Yedaya's world is purely static, not simply because, as she herself has expressed in a rare demonstration of filmmaker humility, she feels she has not learned how to move the camera yet but also because Or captures the unexpected ambiguity of the real letting things unfold before our eyes. The film embraces the unbound honesty of the long take, rejecting altogether the dramatic surplus of the cut or the manipulative pristine perfection of the dolly/tracking shot/steadycam. Spectators are not led anywhere; on the contrary, they must actively search to find, allowing Or's successive static tableaux to crystalize in their appex of emotional intensity through the utter respect for real time action and the diegetic integration of characters and their surrounding space. We are in a world in which close-ups are rarely allowed to breath and non-diegetic music is altogether absent since Yedaya's poetics of reality aims to strip off any stain of artificiality for the sake of thematic and stylistic consistency.

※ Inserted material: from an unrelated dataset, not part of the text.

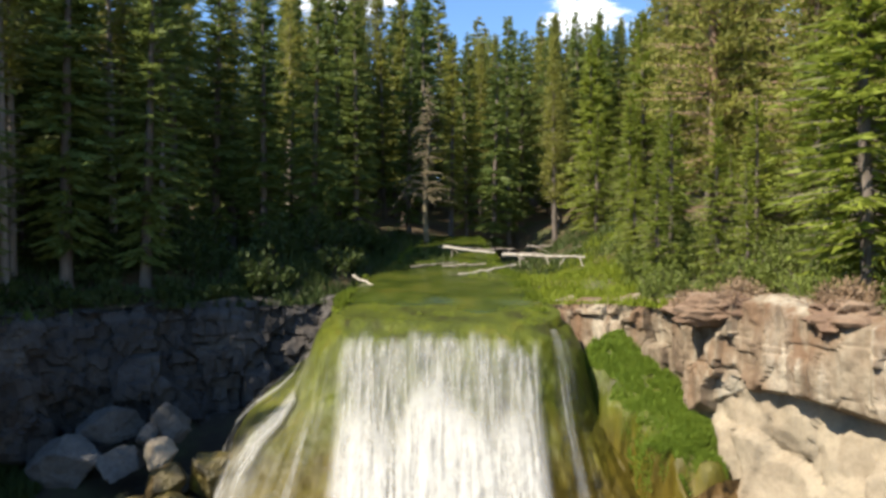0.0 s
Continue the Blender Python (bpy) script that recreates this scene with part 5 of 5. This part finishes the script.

In the end, techno music blasts the speakers downstairs, where a group of mid-twenties repeatedly yell, awaiting their prey-Or and her hooker-mate-to come down. Or sits down, looking around, trying to make sense of a very moment of solitude in which she is internally confronted with whom she has become. However, the certainty that her inner awareness of the destructive character of her condition won´t last assaults our minds. She´s there because there´s nowhere else. Ruthie might indeed be in front of a mirror once again, getting ready to be devoured by a whoever-cock in some barely lit alley, just around the corner of our everyday lives.